### Information supplied
···

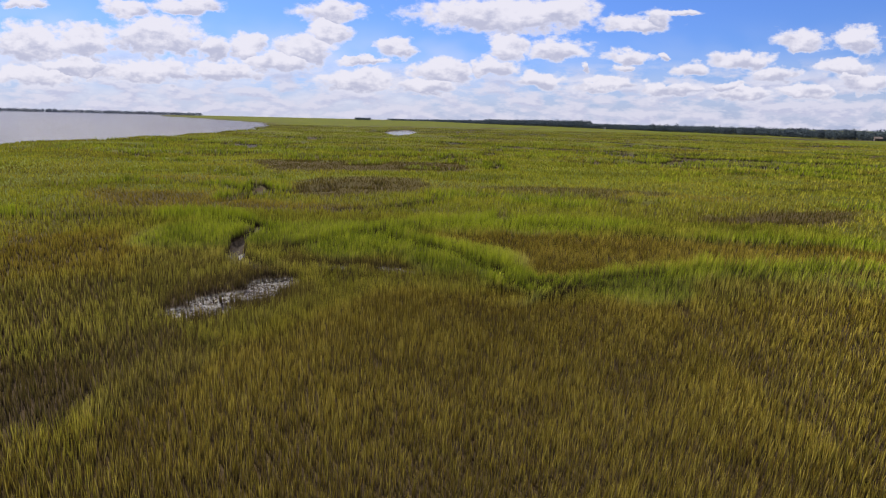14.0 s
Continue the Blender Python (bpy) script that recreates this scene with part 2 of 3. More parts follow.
def water_material():
    m, t, node, link, out = material("tidal_water")
    place = node("ShaderNodeNewGeometry").outputs["Position"]
    fine, broad = noise_tex(t, place, 5.0, 3), noise_tex(t, place, 0.02, 3)
    colour = ramp(t, broad.outputs[0], [(0.3, (0.060, 0.045, 0.028)), (0.7, (0.090, 0.070, 0.048))])
    coat = node("ShaderNodeBsdfPrincipled", Roughness=0.22, IOR=1.33)
    coat.inputs["Specular IOR Level"].default_value = 0.13
    link(colour, coat.inputs["Base Color"])
    across = node("ShaderNodeSeparateXYZ")
    link(place, across.inputs[0])
    # the open river is ruffled by the wind, the creeks lie calm
    link(span(t, across.outputs[0], -60.0, -110.0, 0.12, 0.3), coat.inputs["Roughness"])
    bump = node("ShaderNodeBump", Strength=0.25, Distance=0.03)
    wind = node("ShaderNodeBump", Distance=0.6)
    chop = noise_tex(t, place, 0.9, 4, 0.6)
    link(span(t, across.outputs[0], -60.0, -110.0, 0.0, 1.0), wind.inputs["Strength"]), link(chop.outputs[0], wind.inputs["Height"])
    link(wind.outputs[0], bump.inputs["Normal"])
    link(fine.outputs[0], bump.inputs["Height"]), link(bump.outputs[0], coat.inputs["Normal"])
    link(coat.outputs[0], out.inputs[0])
    return m


def plain_material(name, dark, light, scale, rough=0.8):
    m, t, node, link, out = material(name)
    place = node("ShaderNodeNewGeometry").outputs["Position"]
    n = noise_tex(t, place, scale, 5, 0.6)
    pick = node("ShaderNodeObjectInfo").outputs["Random"]
    value = maths(t, "ADD", maths(t, "MULTIPLY", n.outputs[0], 0.7), maths(t, "MULTIPLY", pick, 0.3))
    coat = node("ShaderNodeBsdfPrincipled", Roughness=rough)
    link(ramp(t, value, [(0.3, dark), (0.75, light)]), coat.inputs["Base Color"])
    bump = node("ShaderNodeBump", Strength=0.4, Distance=0.01)
    link(n.outputs[0], bump.inputs["Height"]), link(bump.outputs[0], coat.inputs["Normal"])
    link(coat.outputs[0], out.inputs[0])
    return m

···

### Task requirements
The data above should be repeated exactly, minus any pictures.

### Exercise output
14.0 s
Continue the Blender Python (bpy) script that recreates this scene with part 2 of 3. More parts follow.
def water_material():
    m, t, node, link, out = material("tidal_water")
    place = node("ShaderNodeNewGeometry").outputs["Position"]
    fine, broad = noise_tex(t, place, 5.0, 3), noise_tex(t, place, 0.02, 3)
    colour = ramp(t, broad.outputs[0], [(0.3, (0.060, 0.045, 0.028)), (0.7, (0.090, 0.070, 0.048))])
    coat = node("ShaderNodeBsdfPrincipled", Roughness=0.22, IOR=1.33)
    coat.inputs["Specular IOR Level"].default_value = 0.13
    link(colour, coat.inputs["Base Color"])
    across = node("ShaderNodeSeparateXYZ")
    link(place, across.inputs[0])
    # the open river is ruffled by the wind, the creeks lie calm
    link(span(t, across.outputs[0], -60.0, -110.0, 0.12, 0.3), coat.inputs["Roughness"])
    bump = node("ShaderNodeBump", Strength=0.25, Distance=0.03)
    wind = node("ShaderNodeBump", Distance=0.6)
    chop = noise_tex(t, place, 0.9, 4, 0.6)
    link(span(t, across.outputs[0], -60.0, -110.0, 0.0, 1.0), wind.inputs["Strength"]), link(chop.outputs[0], wind.inputs["Height"])
    link(wind.outputs[0], bump.inputs["Normal"])
    link(fine.outputs[0], bump.inputs["Height"]), link(bump.outputs[0], coat.inputs["Normal"])
    link(coat.outputs[0], out.inputs[0])
    return m


def plain_material(name, dark, light, scale, rough=0.8):
    m, t, node, link, out = material(name)
    place = node("ShaderNodeNewGeometry").outputs["Position"]
    n = noise_tex(t, place, scale, 5, 0.6)
    pick = node("ShaderNodeObjectInfo").outputs["Random"]
    value = maths(t, "ADD", maths(t, "MULTIPLY", n.outputs[0], 0.7), maths(t, "MULTIPLY", pick, 0.3))
    coat = node("ShaderNodeBsdfPrincipled", Roughness=rough)
    link(ramp(t, value, [(0.3, dark), (0.75, light)]), coat.inputs["Base Color"])
    bump = node("ShaderNodeBump", Strength=0.4, Distance=0.01)
    link(n.outputs[0], bump.inputs["Height"]), link(bump.outputs[0], coat.inputs["Normal"])
    link(coat.outputs[0], out.inputs[0])
    return m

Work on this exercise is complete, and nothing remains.